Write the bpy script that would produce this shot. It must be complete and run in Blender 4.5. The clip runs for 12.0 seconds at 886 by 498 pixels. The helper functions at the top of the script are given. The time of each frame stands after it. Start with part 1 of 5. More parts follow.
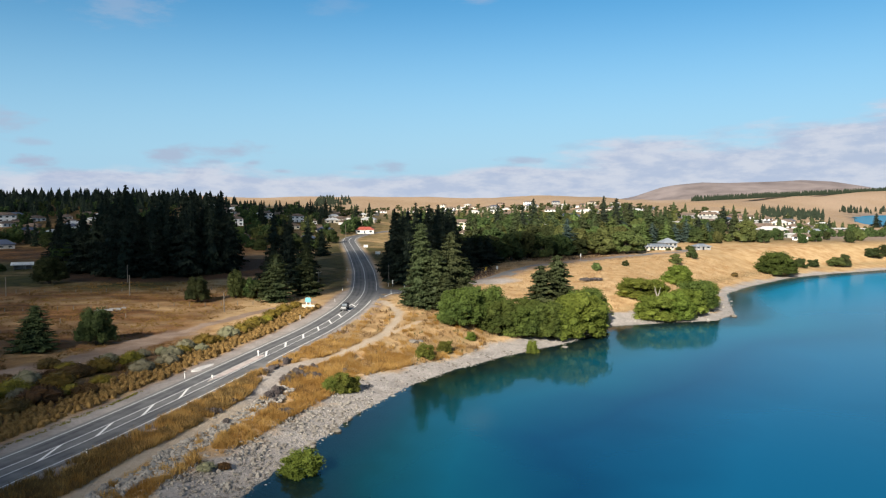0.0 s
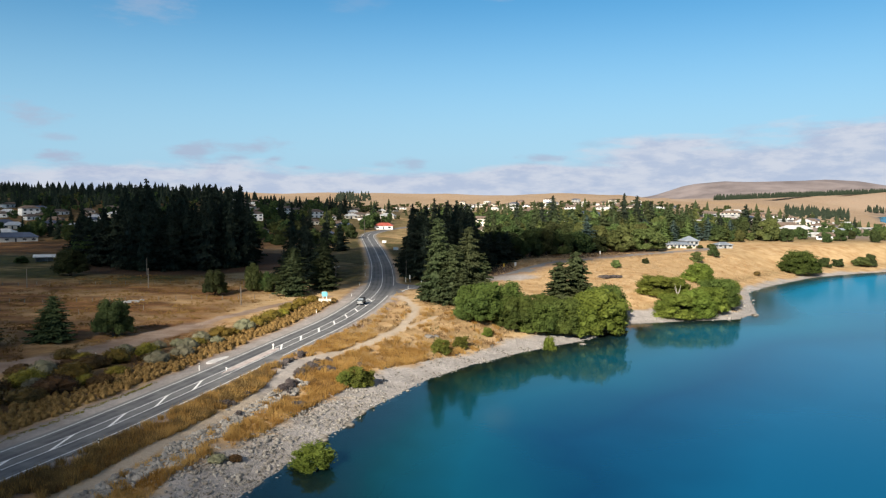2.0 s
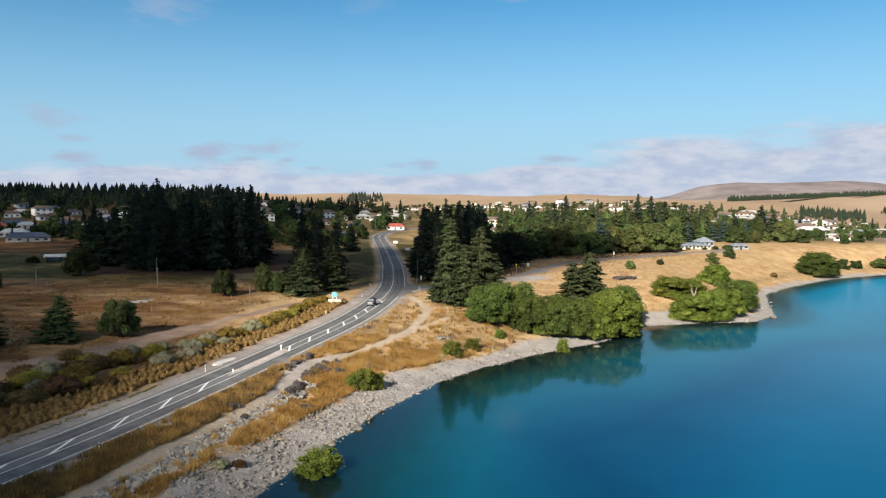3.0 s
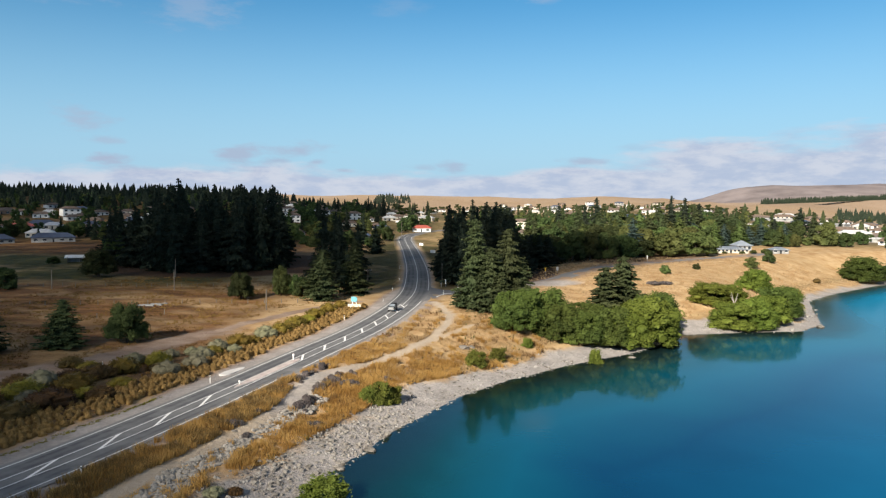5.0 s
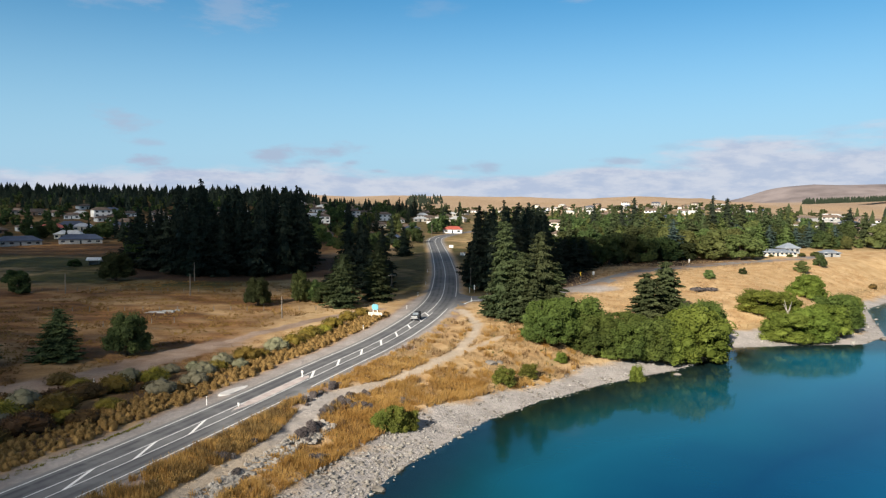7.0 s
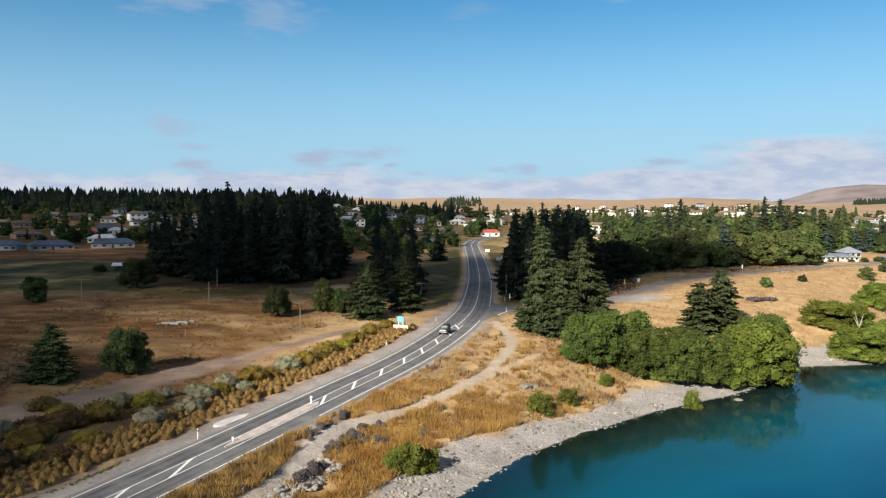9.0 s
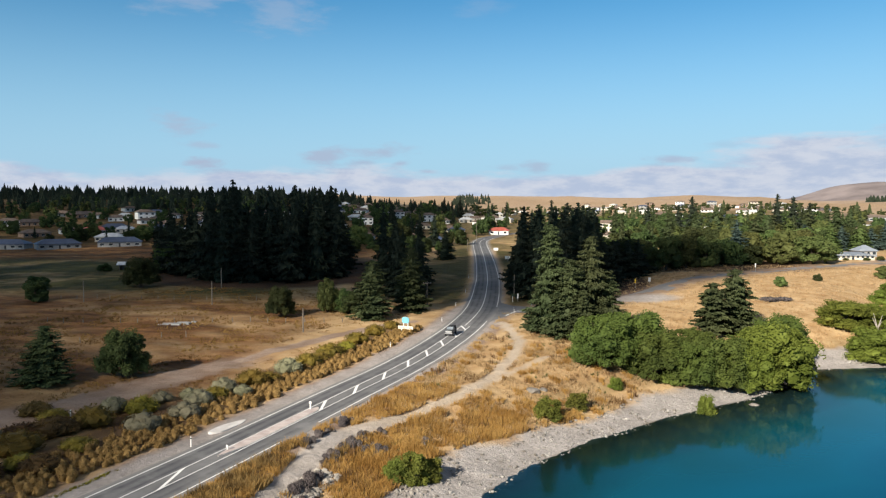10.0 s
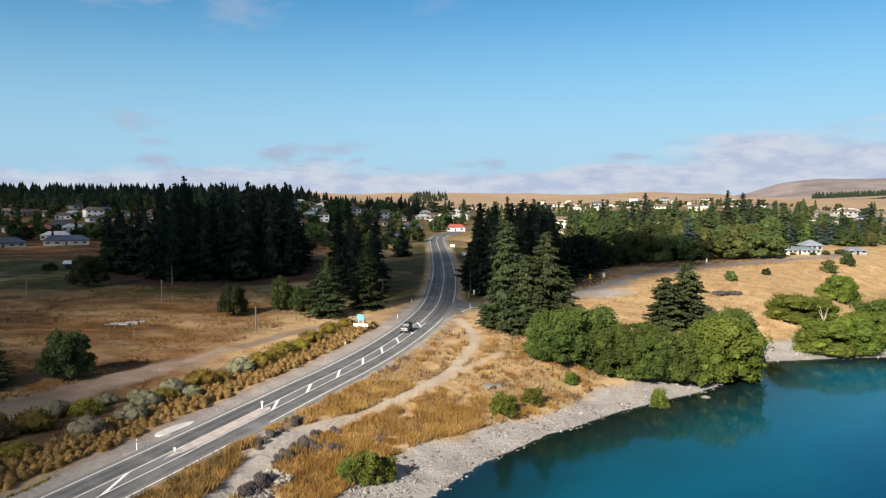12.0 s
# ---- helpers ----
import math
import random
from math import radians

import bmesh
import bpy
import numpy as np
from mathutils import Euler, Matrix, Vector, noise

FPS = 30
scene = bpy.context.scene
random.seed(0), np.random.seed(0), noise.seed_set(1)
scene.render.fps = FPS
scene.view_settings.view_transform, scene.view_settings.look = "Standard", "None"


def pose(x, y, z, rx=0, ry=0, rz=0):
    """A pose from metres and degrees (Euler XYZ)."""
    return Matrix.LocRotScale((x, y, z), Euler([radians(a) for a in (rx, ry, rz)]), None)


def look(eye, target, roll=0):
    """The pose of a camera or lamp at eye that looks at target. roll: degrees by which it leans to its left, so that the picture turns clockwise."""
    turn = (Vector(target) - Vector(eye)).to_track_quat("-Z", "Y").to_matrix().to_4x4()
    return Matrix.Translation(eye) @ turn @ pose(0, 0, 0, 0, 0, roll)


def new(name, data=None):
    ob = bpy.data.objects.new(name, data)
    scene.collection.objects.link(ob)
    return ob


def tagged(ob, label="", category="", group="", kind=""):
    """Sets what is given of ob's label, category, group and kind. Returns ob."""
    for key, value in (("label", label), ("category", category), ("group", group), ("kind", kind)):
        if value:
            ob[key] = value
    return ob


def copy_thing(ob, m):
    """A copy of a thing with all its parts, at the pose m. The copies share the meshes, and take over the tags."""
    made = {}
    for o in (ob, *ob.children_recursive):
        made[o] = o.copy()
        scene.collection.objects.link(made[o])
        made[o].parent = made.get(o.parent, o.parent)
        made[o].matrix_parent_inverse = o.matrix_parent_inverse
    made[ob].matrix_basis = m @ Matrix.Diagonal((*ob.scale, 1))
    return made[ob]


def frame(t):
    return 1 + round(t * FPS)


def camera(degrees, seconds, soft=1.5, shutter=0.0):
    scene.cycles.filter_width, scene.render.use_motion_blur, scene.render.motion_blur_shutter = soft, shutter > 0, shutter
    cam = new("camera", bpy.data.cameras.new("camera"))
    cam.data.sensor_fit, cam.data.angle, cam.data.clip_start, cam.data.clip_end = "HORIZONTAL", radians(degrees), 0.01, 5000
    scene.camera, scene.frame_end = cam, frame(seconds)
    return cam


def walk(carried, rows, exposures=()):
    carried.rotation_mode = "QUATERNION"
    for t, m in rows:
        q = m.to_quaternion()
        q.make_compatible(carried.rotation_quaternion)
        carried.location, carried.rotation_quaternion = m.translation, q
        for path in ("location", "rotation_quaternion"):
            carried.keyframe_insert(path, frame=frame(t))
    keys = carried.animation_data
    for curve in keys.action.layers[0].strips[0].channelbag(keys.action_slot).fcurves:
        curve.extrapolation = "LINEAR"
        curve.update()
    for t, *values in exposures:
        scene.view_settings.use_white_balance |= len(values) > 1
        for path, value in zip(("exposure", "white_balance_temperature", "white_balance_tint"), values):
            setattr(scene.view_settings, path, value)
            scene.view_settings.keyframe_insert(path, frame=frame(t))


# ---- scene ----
cam = camera(60.5, 12.0, soft=1.25)
PATH = [
    (0, (0.00, 0.00, 31.25), (0.00, 99.87, 26.07), -0.27),
    (0.5, (0.34, 0.33, 31.11), (-0.29, 100.18, 25.75), -0.19),
    (1, (0.47, 0.46, 30.90), (-0.75, 100.30, 25.44), -0.07),
    (1.5, (0.56, 0.72, 30.76), (-1.33, 100.54, 25.13), 0.01),
    (2, (0.56, 1.34, 30.62), (-2.01, 101.16, 25.08), 0.15),
    (2.5, (0.61, 2.61, 30.46), (-2.76, 102.41, 24.98), 0.23),
    (3, (0.58, 4.41, 30.23), (-3.56, 104.18, 24.82), 0.21),
    (5, (0.94, 14.09, 29.92), (-6.90, 113.65, 24.77), 0.39),
    (5.5, (1.07, 17.03, 29.99), (-7.81, 116.51, 24.85), 0.43),
    (6, (1.22, 20.20, 30.03), (-8.72, 119.57, 24.91), 0.36),
    (6.5, (1.32, 23.60, 30.12), (-9.74, 122.86, 24.98), 0.37),
    (7, (1.39, 27.04, 30.21), (-10.85, 126.16, 25.08), 0.32),
    (9, (1.36, 41.55, 30.57), (-16.04, 139.91, 25.69), 0.13),
    (9.5, (1.35, 44.04, 30.64), (-17.07, 142.20, 25.64), 0.07),
    (10, (1.42, 45.49, 30.64), (-17.20, 143.61, 25.50), 0.05),
    (10.5, (1.52, 46.18, 30.66), (-16.91, 144.32, 25.35), 0.03),
    (11, (1.69, 46.43, 30.59), (-13.70, 145.09, 25.14), -0.08),
    (11.5, (1.74, 46.52, 30.49), (-11.63, 145.47, 25.00), -0.10),
    (12, (1.71, 46.53, 30.40), (-11.39, 145.51, 24.88), -0.08),
]
walk(cam, [(t, look(eye, target, roll)) for t, eye, target, roll in PATH], exposures=[(0, 1.1), (12, 1.1)])

# ---- daylight ----
SUN_AZIMUTH, SUN_HEIGHT = radians(246), radians(28)      # where the sun stands, anticlockwise from +x
to_sun = Vector((math.cos(SUN_AZIMUTH) * math.cos(SUN_HEIGHT), math.sin(SUN_AZIMUTH) * math.cos(SUN_HEIGHT), math.sin(SUN_HEIGHT)))
sun = new("sun", bpy.data.lights.new("sun", "SUN"))
sun.data.energy, sun.data.angle, sun.data.color = 5.0, radians(0.55), (1.0, 0.91, 0.77)
sun.matrix_world = look(to_sun * 500, (0, 0, 0))

world = bpy.data.worlds.new("sky")
scene.world = world
world.use_nodes = True


HIGH_CLOUDS = [(-22.6, 0.242, 2.5, 0.0223, 0.42), (-29.3, 0.257, 3.0, 0.0193, 0.45), (2.6, 0.271, 1.7, 0.0104, 0.45), (-7.8, 0.254, 1.9, 0.0149, 0.18), (-29.8, 0.108, 1.6, 0.0134, 0.63), (-28.3, 0.08, 1.0, 0.0045, 0.52), (-15.3, 0.074, 2.1, 0.0112, 0.75), (9.3, 0.08, 0.9, 0.0045, 0.33)]
LOW_CLOUDS = [(-28.3, 0.06, 1.3, 0.006, 0.90), (-19.8, 0.067, 1.7, 0.0104, 0.83), (-16.8, 0.061, 1.4, 0.006, 0.75), (-14.0, 0.06, 0.9, 0.006, 0.75), (-18.5, 0.045, 1.4, 0.0074, 0.90), (-26.3, 0.042, 2.1, 0.0074, 0.75), (-11.9, 0.05, 0.8, 0.003, 0.75), (-3.7, 0.057, 1.2, 0.0082, 0.68), (-5.9, 0.054, 1.0, 0.0037, 0.45), (4.8, 0.053, 1.4, 0.006, 0.60), (6.2, 0.062, 1.6, 0.0052, 0.75), (-22.2, 0.04, 1.9, 0.0067, 0.68)]


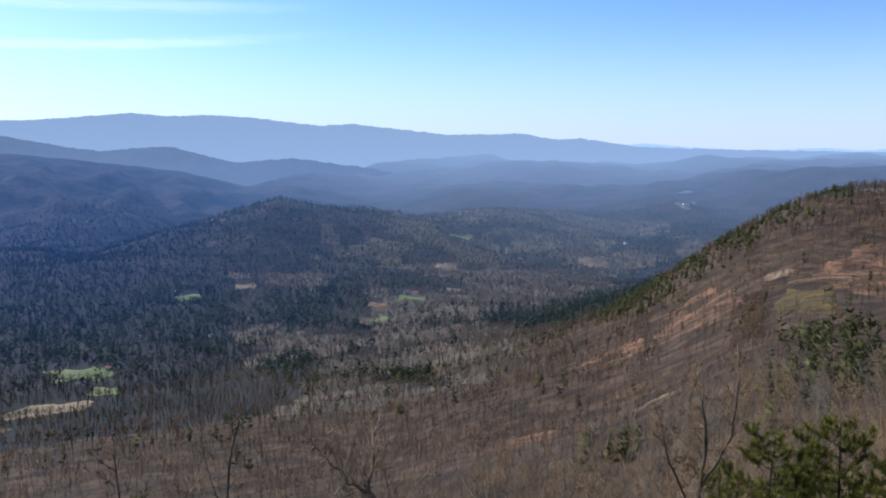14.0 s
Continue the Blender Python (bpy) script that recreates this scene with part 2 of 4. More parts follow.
M_BARK = surface("grey_bark", [(0.042, 0.034, 0.0247), (0.08, 0.066, 0.0476), (0.13, 0.11, 0.0816)], 2.5, 0.9, bump=0.01, fine=30, random_object=0.3)
M_TWIG = surface("bare_twigs", [(0.0924, 0.058, 0.0279), (0.158, 0.1, 0.0484), (0.231, 0.155, 0.0771)], 0.8, 0.85, island=0.35, random_object=0.25)
# lighter copy of the twigs, sunlight on them put into base colour
M_TWIGPALE = surface("sunlit_tan_twigs", [(0.14, 0.098, 0.0555), (0.24, 0.174, 0.101), (0.379, 0.286, 0.172)], 0.8, 0.85, island=0.35, random_object=0.2)
M_REDTWIG = surface("red_brown_twigs", [(0.151, 0.0749, 0.0378), (0.233, 0.125, 0.0672), (0.313, 0.195, 0.113)], 0.8, 0.85, island=0.35)
M_PALEBARK = surface("pale_weathered_bark", [(0.055, 0.042, 0.0301), (0.132, 0.1, 0.0714), (0.374, 0.3, 0.224)], 2.2, 0.9, bump=0.01, fine=20)
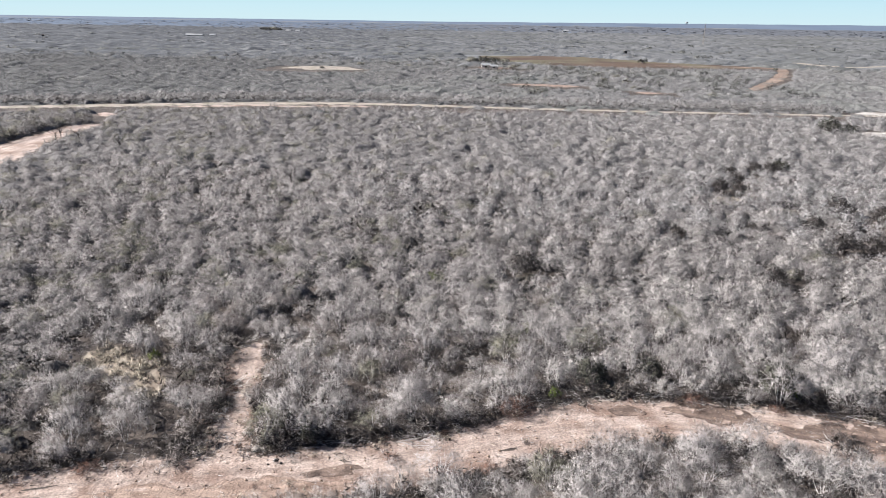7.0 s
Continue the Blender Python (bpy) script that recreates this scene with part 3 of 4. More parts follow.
for d0, d1, pale, forms in ((48, 74, M_PALE, forms_for(20, 32, 4, thin=0.8, puff=0.23, wood=False, longer=1.1, core=(30, 0.14), core_size=0.5, flat=0.1, low=0.05)),
                            (74, 110, M_LIGHT, forms_for(16, 22, 5, thin=1.15, puff=0.25, wood=False, longer=1.1, core=(16, 0.2), core_size=0.5, flat=0.2, low=0.05))):
    x, y, size, clear = scatter(1.95, d0, d1)
    size = size * np.clip(0.92 + 0.003 * x, 0.92, 1.05)
    tall = np.clip(1 + 0.45 * patch_value(x, y, 0.2, 79.0), 0.65, 1.4)
    brush_mass("middle_brush", x, y, size, forms, "dense leafless grey brush on the flat", tall, mats=[M_GREY, M_GREY, pale, pale, M_SOFTBROWN, M_OLIVE])
    deep = clear > 1.9
    # added sheet that fills the gaps with painted shade
    canopy("middle_brush_mass", 0.6, x[deep], y[deep], size[deep], tall[deep], [M_LOW_SHADE], "added dark sheet low in the brush for the shade between shrubs", radius=1.1, height=1.05)
x, y, size, clear = scatter(2.25, 110, 200, margin=1.5)
size = size * 0.92
tall = np.clip(1 + 0.4 * patch_value(x, y, 0.17, 77.0), 0.65, 1.35)
brush_mass("open_brush", x, y, size * 1.08, forms_for(11, 14, 6, thin=1.85, wood=False, longer=1.25, core=None, flat=0.3, low=0.1, puff=0.25),
           "leafless grey brush towards the ranch road", tall, mats=[M_OPEN, M_OPEN, M_OPENPALE, M_OPENPALE, M_OPENDARK, M_OLIVE])
canopy("open_brush_mass", 0.8, x, y, size, tall, [M_CANOPY_SHADED], "closed twig mass towards the ranch road with twig shade in its grey", radius=1.45, height=1.25)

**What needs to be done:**
Transcribe, exactly and without additions, the lines of the records above, beginning with the line that contains "return 1 + round(t * FPS)" and ending with the line that contains "scene.view_settings.keyframe_insert(path, frame=frame(t))", both included.

**Finished task:**
    return 1 + round(t * FPS)


def camera(degrees, seconds, soft=1.5, shutter=0.0):
    scene.cycles.filter_width, scene.render.use_motion_blur, scene.render.motion_blur_shutter = soft, shutter > 0, shutter
    cam = new("camera", bpy.data.cameras.new("camera"))
    cam.data.sensor_fit, cam.data.angle, cam.data.clip_start, cam.data.clip_end = "HORIZONTAL", radians(degrees), 0.01, 5000
    scene.camera, scene.frame_end = cam, frame(seconds)
    return cam


def walk(carried, rows, exposures=()):
    carried.rotation_mode = "QUATERNION"
    for t, m in rows:
        q = m.to_quaternion()
        q.make_compatible(carried.rotation_quaternion)
        carried.location, carried.rotation_quaternion = m.translation, q
        for path in ("location", "rotation_quaternion"):
            carried.keyframe_insert(path, frame=frame(t))
    keys = carried.animation_data
    for curve in keys.action.layers[0].strips[0].channelbag(keys.action_slot).fcurves:
        curve.extrapolation = "LINEAR"
        curve.update()
    for t, *values in exposures:
        scene.view_settings.use_white_balance |= len(values) > 1
        for path, value in zip(("exposure", "white_balance_temperature", "white_balance_tint"), values):
            setattr(scene.view_settings, path, value)
            scene.view_settings.keyframe_insert(path, frame=frame(t))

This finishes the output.